The interesting thing here is how Forster makes this into a mystery for us, at least in the short term. We have gotten to know and like Aziz, and we’re in his head, seemingly, when the event supposedly takes place. It seems a horrible injustice that is being done to Aziz, especially when the English get all xenophobic and emotional about the state of Adela, who is apparently sick in one of those ambiguous ways Englishwomen were thought to be ill after some excitement or affront. (Seriously, what is the deal here? Does she have a fever? The vapors? Is it all psychosomatic? If so, why do so many women in novels die after falling ill after some horrible incident? They say she’s “in danger,” but I have no idea what that might be. Is this a euphemism — are they checking for sexual contact? Do they just assume she might be ill? She ends up being fine, of course.)

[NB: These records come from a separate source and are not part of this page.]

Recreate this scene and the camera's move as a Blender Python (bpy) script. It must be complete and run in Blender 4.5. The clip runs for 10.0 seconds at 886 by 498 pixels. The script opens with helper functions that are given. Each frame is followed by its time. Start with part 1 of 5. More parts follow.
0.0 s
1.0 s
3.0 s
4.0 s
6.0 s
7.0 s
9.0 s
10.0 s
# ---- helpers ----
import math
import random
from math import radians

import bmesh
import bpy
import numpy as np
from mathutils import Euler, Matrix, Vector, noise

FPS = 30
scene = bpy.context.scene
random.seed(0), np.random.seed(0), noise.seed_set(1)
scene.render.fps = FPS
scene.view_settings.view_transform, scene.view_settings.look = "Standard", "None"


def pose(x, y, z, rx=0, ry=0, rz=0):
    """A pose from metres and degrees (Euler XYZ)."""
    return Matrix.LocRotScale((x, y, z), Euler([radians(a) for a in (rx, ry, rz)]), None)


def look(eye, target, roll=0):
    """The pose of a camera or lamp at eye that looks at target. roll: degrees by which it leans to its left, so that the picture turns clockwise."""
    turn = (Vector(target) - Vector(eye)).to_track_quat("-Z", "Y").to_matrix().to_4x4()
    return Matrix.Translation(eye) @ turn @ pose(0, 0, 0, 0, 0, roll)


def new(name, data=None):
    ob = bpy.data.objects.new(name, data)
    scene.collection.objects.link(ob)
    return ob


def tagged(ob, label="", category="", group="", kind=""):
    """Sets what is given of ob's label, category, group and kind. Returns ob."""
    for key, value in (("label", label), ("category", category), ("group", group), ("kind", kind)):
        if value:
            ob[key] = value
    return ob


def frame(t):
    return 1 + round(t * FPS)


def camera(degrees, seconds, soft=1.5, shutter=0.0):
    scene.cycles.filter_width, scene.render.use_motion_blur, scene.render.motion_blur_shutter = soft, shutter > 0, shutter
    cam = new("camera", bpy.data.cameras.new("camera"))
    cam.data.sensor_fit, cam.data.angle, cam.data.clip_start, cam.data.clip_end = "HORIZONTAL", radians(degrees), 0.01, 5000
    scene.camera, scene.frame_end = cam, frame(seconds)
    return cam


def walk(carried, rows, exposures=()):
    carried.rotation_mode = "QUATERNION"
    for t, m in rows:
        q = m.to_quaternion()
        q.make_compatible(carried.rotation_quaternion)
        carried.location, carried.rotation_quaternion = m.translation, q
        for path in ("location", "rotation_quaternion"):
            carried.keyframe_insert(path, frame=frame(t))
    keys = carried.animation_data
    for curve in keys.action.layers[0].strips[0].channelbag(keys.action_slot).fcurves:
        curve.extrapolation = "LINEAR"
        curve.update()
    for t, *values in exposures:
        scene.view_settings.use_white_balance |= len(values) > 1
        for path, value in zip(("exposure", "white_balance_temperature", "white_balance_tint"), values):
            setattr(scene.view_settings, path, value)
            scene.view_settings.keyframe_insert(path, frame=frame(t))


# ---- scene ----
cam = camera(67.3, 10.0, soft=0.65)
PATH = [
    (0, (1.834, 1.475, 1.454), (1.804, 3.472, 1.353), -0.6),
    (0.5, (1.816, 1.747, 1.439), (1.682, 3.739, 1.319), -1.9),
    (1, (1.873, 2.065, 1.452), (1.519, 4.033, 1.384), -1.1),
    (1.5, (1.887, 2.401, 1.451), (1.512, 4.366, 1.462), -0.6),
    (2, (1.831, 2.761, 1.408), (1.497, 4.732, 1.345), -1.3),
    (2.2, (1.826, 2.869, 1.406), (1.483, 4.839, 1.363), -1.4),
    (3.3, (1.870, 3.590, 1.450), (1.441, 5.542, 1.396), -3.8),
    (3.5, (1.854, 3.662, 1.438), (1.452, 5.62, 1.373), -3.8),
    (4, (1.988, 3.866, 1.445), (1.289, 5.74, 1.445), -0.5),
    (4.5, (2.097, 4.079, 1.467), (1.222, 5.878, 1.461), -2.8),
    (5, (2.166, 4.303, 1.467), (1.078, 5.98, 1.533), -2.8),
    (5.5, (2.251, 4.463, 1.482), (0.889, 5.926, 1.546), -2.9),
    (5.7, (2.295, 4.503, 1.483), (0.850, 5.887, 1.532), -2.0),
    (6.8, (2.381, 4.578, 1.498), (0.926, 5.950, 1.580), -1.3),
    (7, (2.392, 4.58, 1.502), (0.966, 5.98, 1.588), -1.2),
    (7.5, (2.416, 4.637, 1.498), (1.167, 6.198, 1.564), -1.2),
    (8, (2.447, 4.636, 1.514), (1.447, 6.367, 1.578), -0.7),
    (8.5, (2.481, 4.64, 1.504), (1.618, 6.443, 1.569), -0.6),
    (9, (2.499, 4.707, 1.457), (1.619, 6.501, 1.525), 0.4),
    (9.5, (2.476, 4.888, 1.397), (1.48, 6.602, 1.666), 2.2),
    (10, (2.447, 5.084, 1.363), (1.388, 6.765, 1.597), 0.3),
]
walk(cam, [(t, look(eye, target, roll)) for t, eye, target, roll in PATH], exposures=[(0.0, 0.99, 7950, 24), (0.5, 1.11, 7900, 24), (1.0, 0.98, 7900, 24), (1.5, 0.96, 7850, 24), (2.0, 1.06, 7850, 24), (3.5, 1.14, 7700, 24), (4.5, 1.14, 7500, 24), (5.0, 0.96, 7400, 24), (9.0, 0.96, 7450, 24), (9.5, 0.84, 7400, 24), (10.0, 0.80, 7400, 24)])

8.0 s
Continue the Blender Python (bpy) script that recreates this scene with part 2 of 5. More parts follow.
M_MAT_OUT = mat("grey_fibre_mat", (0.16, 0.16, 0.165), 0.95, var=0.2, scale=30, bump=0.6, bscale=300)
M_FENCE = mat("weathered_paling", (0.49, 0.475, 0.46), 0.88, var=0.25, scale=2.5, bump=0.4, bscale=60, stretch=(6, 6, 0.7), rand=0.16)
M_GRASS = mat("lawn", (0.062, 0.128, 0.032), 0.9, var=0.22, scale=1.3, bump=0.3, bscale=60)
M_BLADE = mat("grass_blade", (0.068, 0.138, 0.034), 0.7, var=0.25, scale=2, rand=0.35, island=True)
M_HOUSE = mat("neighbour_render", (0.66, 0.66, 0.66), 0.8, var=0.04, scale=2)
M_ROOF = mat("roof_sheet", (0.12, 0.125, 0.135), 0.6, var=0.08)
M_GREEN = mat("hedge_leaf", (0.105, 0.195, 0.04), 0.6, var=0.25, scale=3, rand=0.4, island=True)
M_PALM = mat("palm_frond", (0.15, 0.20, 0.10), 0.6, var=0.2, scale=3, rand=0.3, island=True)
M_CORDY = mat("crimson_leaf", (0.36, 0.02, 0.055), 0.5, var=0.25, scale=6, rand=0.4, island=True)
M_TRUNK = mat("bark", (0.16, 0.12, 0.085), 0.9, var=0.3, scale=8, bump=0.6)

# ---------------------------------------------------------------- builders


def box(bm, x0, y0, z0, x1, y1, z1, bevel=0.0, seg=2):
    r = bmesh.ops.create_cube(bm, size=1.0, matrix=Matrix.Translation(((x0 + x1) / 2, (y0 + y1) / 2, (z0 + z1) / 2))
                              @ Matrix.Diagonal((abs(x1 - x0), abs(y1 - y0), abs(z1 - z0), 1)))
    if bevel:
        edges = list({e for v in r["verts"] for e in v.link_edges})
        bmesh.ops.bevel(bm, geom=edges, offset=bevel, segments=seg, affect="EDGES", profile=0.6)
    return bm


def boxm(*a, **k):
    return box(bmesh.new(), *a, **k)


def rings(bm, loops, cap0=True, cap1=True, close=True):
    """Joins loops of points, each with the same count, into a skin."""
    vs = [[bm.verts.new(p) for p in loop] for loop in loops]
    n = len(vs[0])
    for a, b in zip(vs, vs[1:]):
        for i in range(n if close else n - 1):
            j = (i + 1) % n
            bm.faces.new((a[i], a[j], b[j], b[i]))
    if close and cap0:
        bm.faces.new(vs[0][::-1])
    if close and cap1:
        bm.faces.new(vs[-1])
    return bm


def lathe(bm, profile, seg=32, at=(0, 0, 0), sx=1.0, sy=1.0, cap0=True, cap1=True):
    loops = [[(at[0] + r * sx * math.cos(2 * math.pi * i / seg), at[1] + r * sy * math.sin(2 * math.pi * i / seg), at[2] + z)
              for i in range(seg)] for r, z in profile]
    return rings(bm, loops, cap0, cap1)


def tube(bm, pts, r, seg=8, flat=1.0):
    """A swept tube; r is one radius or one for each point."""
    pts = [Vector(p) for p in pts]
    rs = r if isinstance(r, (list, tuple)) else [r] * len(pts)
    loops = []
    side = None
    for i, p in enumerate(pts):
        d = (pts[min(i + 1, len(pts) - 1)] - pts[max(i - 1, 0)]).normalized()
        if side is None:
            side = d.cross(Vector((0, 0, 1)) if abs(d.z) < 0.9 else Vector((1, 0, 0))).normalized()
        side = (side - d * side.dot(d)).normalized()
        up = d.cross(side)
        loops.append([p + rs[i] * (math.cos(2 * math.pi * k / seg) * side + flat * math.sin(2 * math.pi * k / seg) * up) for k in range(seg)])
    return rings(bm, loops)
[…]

So we are on Aziz’s side, and Forster is careful not to give us any of Adela’s thoughts or perspective for a good 50 pages after the incident. This is important, since we’ve also learned a lot about Adela, and are wondering how these charges, which we feel cannot possibly be true, came to be. Is it part of some wild plot on her part to get out of her marriage?  We cannot imagine either Aziz (and, by extension, Forster) lying to us about what he did up in the caves (we are given explanations for why he fibs to Fielding about the chain of events, and about how he comes across her field glasses outside a cave); neither can we imagine Adela making up such a story out of whole cloth.

The only explanation at this point seems to be that Adela was attacked by the guide, or that there was someone — who knows who? — already in the cave, disturbed by the intruder.  The guide, of course, has fled.  Forster, who has been so careful to show us many minds, many ways of being, suddenly keeps us in the minds of those who were not involved: Fielding, who defends Aziz, and the overreacting Englishmen. It’s excruciating, this interim, as we fear for Aziz and for Fielding and for Adela, not knowing what happened, or how the caves, the dark, mysterious, primordial caves, figure into it.